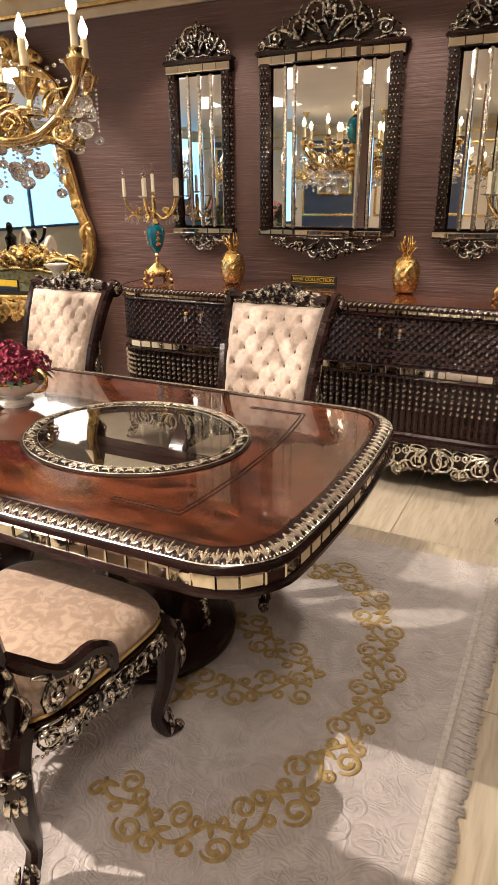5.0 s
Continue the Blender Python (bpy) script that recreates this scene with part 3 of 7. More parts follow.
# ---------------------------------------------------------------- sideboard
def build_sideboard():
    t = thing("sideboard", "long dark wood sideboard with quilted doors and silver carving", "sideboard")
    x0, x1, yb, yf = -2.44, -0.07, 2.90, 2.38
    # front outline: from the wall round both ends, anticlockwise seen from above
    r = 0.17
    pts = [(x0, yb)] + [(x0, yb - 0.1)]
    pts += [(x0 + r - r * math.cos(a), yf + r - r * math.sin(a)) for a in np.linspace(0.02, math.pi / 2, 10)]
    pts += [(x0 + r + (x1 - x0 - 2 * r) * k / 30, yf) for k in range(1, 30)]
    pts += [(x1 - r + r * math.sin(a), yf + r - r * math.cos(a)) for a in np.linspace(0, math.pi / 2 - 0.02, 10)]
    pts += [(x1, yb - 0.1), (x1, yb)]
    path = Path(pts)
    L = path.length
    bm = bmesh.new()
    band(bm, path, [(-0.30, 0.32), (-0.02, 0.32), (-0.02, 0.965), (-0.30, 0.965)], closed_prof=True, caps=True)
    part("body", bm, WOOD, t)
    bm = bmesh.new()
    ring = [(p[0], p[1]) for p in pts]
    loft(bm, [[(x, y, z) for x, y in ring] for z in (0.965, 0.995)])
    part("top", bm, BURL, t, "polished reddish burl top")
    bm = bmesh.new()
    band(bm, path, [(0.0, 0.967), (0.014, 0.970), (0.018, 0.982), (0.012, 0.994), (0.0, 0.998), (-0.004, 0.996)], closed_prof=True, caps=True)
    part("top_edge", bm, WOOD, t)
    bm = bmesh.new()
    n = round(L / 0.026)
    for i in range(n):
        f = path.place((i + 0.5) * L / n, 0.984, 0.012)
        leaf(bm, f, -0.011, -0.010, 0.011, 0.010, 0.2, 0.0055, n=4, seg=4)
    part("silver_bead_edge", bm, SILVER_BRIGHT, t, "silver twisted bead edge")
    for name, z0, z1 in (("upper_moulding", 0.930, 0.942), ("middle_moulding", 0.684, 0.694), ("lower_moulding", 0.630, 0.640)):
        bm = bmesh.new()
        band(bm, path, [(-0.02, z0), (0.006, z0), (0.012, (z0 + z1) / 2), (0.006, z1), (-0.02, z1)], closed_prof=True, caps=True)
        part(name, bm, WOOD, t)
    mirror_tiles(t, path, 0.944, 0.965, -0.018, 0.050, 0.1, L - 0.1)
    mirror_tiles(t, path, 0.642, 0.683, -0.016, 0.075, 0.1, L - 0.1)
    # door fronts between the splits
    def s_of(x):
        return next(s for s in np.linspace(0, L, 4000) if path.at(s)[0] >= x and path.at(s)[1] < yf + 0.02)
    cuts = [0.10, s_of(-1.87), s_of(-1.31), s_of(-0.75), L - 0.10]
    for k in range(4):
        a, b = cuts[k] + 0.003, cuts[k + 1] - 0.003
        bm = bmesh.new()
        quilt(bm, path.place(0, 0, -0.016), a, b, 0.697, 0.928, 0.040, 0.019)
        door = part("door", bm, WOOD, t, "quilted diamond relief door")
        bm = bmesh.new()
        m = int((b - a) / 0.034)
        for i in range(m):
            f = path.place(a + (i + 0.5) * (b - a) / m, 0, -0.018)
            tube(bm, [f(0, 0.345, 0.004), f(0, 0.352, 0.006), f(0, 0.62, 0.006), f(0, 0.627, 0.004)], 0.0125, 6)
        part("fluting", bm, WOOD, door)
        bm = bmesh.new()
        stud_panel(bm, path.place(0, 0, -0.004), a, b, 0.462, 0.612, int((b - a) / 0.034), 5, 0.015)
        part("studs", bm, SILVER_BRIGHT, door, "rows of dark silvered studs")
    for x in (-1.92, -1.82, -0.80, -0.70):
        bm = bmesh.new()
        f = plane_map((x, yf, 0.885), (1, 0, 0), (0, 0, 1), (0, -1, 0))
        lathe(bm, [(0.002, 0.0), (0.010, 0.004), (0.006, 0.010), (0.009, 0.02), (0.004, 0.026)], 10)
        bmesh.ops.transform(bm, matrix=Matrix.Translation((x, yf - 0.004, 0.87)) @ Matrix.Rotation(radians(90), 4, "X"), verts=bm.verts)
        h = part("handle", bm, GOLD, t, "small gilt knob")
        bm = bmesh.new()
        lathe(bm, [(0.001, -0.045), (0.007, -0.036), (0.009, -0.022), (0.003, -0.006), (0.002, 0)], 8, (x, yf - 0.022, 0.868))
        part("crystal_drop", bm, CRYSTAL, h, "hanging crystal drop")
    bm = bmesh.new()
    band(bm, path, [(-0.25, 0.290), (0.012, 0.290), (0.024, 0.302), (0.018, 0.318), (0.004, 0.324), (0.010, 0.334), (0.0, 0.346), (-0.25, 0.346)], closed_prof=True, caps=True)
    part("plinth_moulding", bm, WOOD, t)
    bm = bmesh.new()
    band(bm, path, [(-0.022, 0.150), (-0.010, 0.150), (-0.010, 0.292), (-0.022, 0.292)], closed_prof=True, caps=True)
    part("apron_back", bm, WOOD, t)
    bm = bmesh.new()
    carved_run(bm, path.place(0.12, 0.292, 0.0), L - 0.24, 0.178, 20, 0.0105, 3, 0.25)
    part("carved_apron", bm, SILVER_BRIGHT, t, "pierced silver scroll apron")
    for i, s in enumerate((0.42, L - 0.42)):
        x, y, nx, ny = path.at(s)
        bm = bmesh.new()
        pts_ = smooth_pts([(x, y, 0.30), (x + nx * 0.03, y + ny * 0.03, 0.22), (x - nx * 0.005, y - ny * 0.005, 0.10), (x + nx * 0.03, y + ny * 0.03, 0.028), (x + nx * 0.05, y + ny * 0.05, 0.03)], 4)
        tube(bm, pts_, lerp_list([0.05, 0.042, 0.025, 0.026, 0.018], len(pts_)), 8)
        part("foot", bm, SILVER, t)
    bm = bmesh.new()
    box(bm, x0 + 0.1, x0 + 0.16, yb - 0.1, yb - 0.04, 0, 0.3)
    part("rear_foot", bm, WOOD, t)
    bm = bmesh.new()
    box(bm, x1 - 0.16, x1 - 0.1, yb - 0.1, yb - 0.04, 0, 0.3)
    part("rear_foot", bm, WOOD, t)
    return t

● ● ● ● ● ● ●

» SET EXERCISE: Copy the material above exactly and drop the pictures.

» FULL OUTPUT:
5.0 s
Continue the Blender Python (bpy) script that recreates this scene with part 3 of 7. More parts follow.
# ---------------------------------------------------------------- sideboard
def build_sideboard():
    t = thing("sideboard", "long dark wood sideboard with quilted doors and silver carving", "sideboard")
    x0, x1, yb, yf = -2.44, -0.07, 2.90, 2.38
    # front outline: from the wall round both ends, anticlockwise seen from above
    r = 0.17
    pts = [(x0, yb)] + [(x0, yb - 0.1)]
    pts += [(x0 + r - r * math.cos(a), yf + r - r * math.sin(a)) for a in np.linspace(0.02, math.pi / 2, 10)]
    pts += [(x0 + r + (x1 - x0 - 2 * r) * k / 30, yf) for k in range(1, 30)]
    pts += [(x1 - r + r * math.sin(a), yf + r - r * math.cos(a)) for a in np.linspace(0, math.pi / 2 - 0.02, 10)]
    pts += [(x1, yb - 0.1), (x1, yb)]
    path = Path(pts)
    L = path.length
    bm = bmesh.new()
    band(bm, path, [(-0.30, 0.32), (-0.02, 0.32), (-0.02, 0.965), (-0.30, 0.965)], closed_prof=True, caps=True)
    part("body", bm, WOOD, t)
    bm = bmesh.new()
    ring = [(p[0], p[1]) for p in pts]
    loft(bm, [[(x, y, z) for x, y in ring] for z in (0.965, 0.995)])
    part("top", bm, BURL, t, "polished reddish burl top")
    bm = bmesh.new()
    band(bm, path, [(0.0, 0.967), (0.014, 0.970), (0.018, 0.982), (0.012, 0.994), (0.0, 0.998), (-0.004, 0.996)], closed_prof=True, caps=True)
    part("top_edge", bm, WOOD, t)
    bm = bmesh.new()
    n = round(L / 0.026)
    for i in range(n):
        f = path.place((i + 0.5) * L / n, 0.984, 0.012)
        leaf(bm, f, -0.011, -0.010, 0.011, 0.010, 0.2, 0.0055, n=4, seg=4)
    part("silver_bead_edge", bm, SILVER_BRIGHT, t, "silver twisted bead edge")
    for name, z0, z1 in (("upper_moulding", 0.930, 0.942), ("middle_moulding", 0.684, 0.694), ("lower_moulding", 0.630, 0.640)):
        bm = bmesh.new()
        band(bm, path, [(-0.02, z0), (0.006, z0), (0.012, (z0 + z1) / 2), (0.006, z1), (-0.02, z1)], closed_prof=True, caps=True)
        part(name, bm, WOOD, t)
    mirror_tiles(t, path, 0.944, 0.965, -0.018, 0.050, 0.1, L - 0.1)
    mirror_tiles(t, path, 0.642, 0.683, -0.016, 0.075, 0.1, L - 0.1)
    # door fronts between the splits
    def s_of(x):
        return next(s for s in np.linspace(0, L, 4000) if path.at(s)[0] >= x and path.at(s)[1] < yf + 0.02)
    cuts = [0.10, s_of(-1.87), s_of(-1.31), s_of(-0.75), L - 0.10]
    for k in range(4):
        a, b = cuts[k] + 0.003, cuts[k + 1] - 0.003
        bm = bmesh.new()
        quilt(bm, path.place(0, 0, -0.016), a, b, 0.697, 0.928, 0.040, 0.019)
        door = part("door", bm, WOOD, t, "quilted diamond relief door")
        bm = bmesh.new()
        m = int((b - a) / 0.034)
        for i in range(m):
            f = path.place(a + (i + 0.5) * (b - a) / m, 0, -0.018)
            tube(bm, [f(0, 0.345, 0.004), f(0, 0.352, 0.006), f(0, 0.62, 0.006), f(0, 0.627, 0.004)], 0.0125, 6)
        part("fluting", bm, WOOD, door)
        bm = bmesh.new()
        stud_panel(bm, path.place(0, 0, -0.004), a, b, 0.462, 0.612, int((b - a) / 0.034), 5, 0.015)
        part("studs", bm, SILVER_BRIGHT, door, "rows of dark silvered studs")
    for x in (-1.92, -1.82, -0.80, -0.70):
        bm = bmesh.new()
        f = plane_map((x, yf, 0.885), (1, 0, 0), (0, 0, 1), (0, -1, 0))
        lathe(bm, [(0.002, 0.0), (0.010, 0.004), (0.006, 0.010), (0.009, 0.02), (0.004, 0.026)], 10)
        bmesh.ops.transform(bm, matrix=Matrix.Translation((x, yf - 0.004, 0.87)) @ Matrix.Rotation(radians(90), 4, "X"), verts=bm.verts)
        h = part("handle", bm, GOLD, t, "small gilt knob")
        bm = bmesh.new()
        lathe(bm, [(0.001, -0.045), (0.007, -0.036), (0.009, -0.022), (0.003, -0.006), (0.002, 0)], 8, (x, yf - 0.022, 0.868))
        part("crystal_drop", bm, CRYSTAL, h, "hanging crystal drop")
    bm = bmesh.new()
    band(bm, path, [(-0.25, 0.290), (0.012, 0.290), (0.024, 0.302), (0.018, 0.318), (0.004, 0.324), (0.010, 0.334), (0.0, 0.346), (-0.25, 0.346)], closed_prof=True, caps=True)
    part("plinth_moulding", bm, WOOD, t)
    bm = bmesh.new()
    band(bm, path, [(-0.022, 0.150), (-0.010, 0.150), (-0.010, 0.292), (-0.022, 0.292)], closed_prof=True, caps=True)
    part("apron_back", bm, WOOD, t)
    bm = bmesh.new()
    carved_run(bm, path.place(0.12, 0.292, 0.0), L - 0.24, 0.178, 20, 0.0105, 3, 0.25)
    part("carved_apron", bm, SILVER_BRIGHT, t, "pierced silver scroll apron")
    for i, s in enumerate((0.42, L - 0.42)):
        x, y, nx, ny = path.at(s)
        bm = bmesh.new()
        pts_ = smooth_pts([(x, y, 0.30), (x + nx * 0.03, y + ny * 0.03, 0.22), (x - nx * 0.005, y - ny * 0.005, 0.10), (x + nx * 0.03, y + ny * 0.03, 0.028), (x + nx * 0.05, y + ny * 0.05, 0.03)], 4)
        tube(bm, pts_, lerp_list([0.05, 0.042, 0.025, 0.026, 0.018], len(pts_)), 8)
        part("foot", bm, SILVER, t)
    bm = bmesh.new()
    box(bm, x0 + 0.1, x0 + 0.16, yb - 0.1, yb - 0.04, 0, 0.3)
    part("rear_foot", bm, WOOD, t)
    bm = bmesh.new()
    box(bm, x1 - 0.16, x1 - 0.1, yb - 0.1, yb - 0.04, 0, 0.3)
    part("rear_foot", bm, WOOD, t)
    return t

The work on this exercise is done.